Myrtle Beach Classic golf tournament is open. Did people attend & are tickets available?

At 6:50 a.m., May 9, 2024, the inaugural Myrtle Beach Classic received its christening when golfers teed off for the first time at the Dunes Golf & Beach Club.

James Hahn, Greyson Sigg, and Carl Yuan were the first trio to tackle the front nine, while golfers Ryan Moore, D.J. Trahan, and Kelly Kraft took the first crack at the back nine. Despite the history-making moment for the Grand Strand, the golfers played before mostly small crowds under dark skies that remained throughout much of the day.

Fairway viewing areas were occupied sparsely, attendees sometimes set up lawn chairs to watch a hole exclusively, and general admission bleachers had available seats. Indeed, the crowd’s mood was mellow aside from the respectful clap after a golf shot, as event organizers wanted to avoid the rowdy reputation of golf tournaments like the WM Phoenix Open.

Aside from a player hitting a promotional car parked near one of the holes during the pro-am before the tournament, day one of the Myrtle Beach Classic avoided loud spectacles. The weather could’ve impacted the attendance.

The National Weather Service’s weekly forecast projected rain could arrive across the Myrtle Beach area, and indeed, a few trickles fell on the golfers and spectators. With the dark skies and occasional droplets, attendees took to their umbrellas for a reprieve, and some headed for the shuttles to leave the Dunes Golf & Beach Club early.

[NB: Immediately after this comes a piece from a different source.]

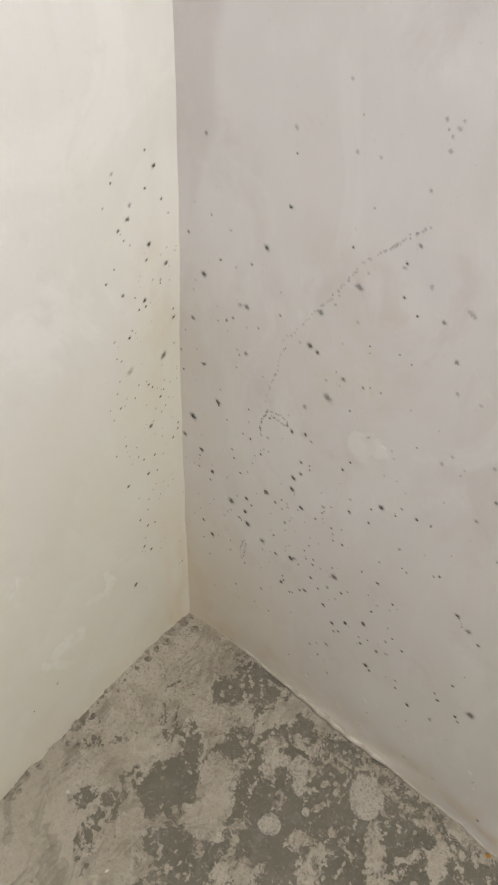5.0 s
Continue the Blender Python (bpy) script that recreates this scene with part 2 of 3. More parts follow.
def north_at(u, z, out=0.0):
    d = float(north_in(np.array(u), np.array(z))) + out
    return Vector((u * CN - d * SN, -u * SN - d * CN, z))

# local z points into the room, local y up
TURN_N = Matrix(((CN, 0, -SN), (-SN, 0, -CN), (0, 1, 0))).to_4x4()


def plaster_wall(name, side):
    us = np.concatenate([np.arange(-0.03, 1.2, 0.005), np.linspace(1.2, ROOM + 0.1, 12)])
    zs = np.concatenate([np.arange(-0.03, 1.7, 0.006), np.linspace(1.7, 2.75, 9)])
    U, Z = np.meshgrid(us, zs)
    nu, nz = len(us), len(zs)
    if side == "west":
        D = west_in(U, Z)
        P = np.stack([D, -U, Z], -1)
        back = np.stack([np.full_like(D, -0.12), -U, Z], -1)
    else:
        D = north_in(U, Z)
        P = np.stack([U * CN - D * SN, -U * SN - D * CN, Z], -1)
        back = np.stack([U * CN + 0.12 * SN, -U * SN + 0.12 * CN, Z], -1)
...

Joe Austin, Josh Goldsmith and Wayne Jackson all attended the tournament. Jackson lives in Surfside Beach but is originally from Virginia, where Austin and Goldsmith are also from. It’s Goldsmith’s first PGA tournament, and he said the day was slow, while Austin added that they’d leave if rain came.

The low turnout comes as thousands of tickets are still available for the rest of the tournament, which could impact the Myrtle Beach Classic’s desired goal of 40,000 total spectators and 10,000 people per day.

Tournament Director Darren Nelson said 5,000 attended the practice round May 8, 2024, but the tournament isn’t sold out yet.

“Today, we’ll have probably between eight (to) 9000 tickets out there in the market,” he said. “For the weekend, probably closer to 15,000.”

Nelson declined to say how much the tournament organizers spent to create it but said buy-in from the local Grand Strand is a sign of success.

“Within 50 miles from the Dunes Golf and Beach Club, and then also kind of Wilmington, Columbia, Charleston was our kind of target market,” he said. “I think it’s just baby steps in year one, just knock it out of the park, do our thing here in Myrtle Beach, (and the) PGA Tour will notice.”

Despite the dark skies and weather, the golf course retained its scenic appeal. The course was renovated before the tournament, and the expansive views of the golf course were typically unimpeded by planted trees. The changes made the Robert Trent Jones-designed course feel more intimate as spectators walked around.

Round two of the Myrtle Beach Classic begins at 6:50 a.m. May 10, 2024.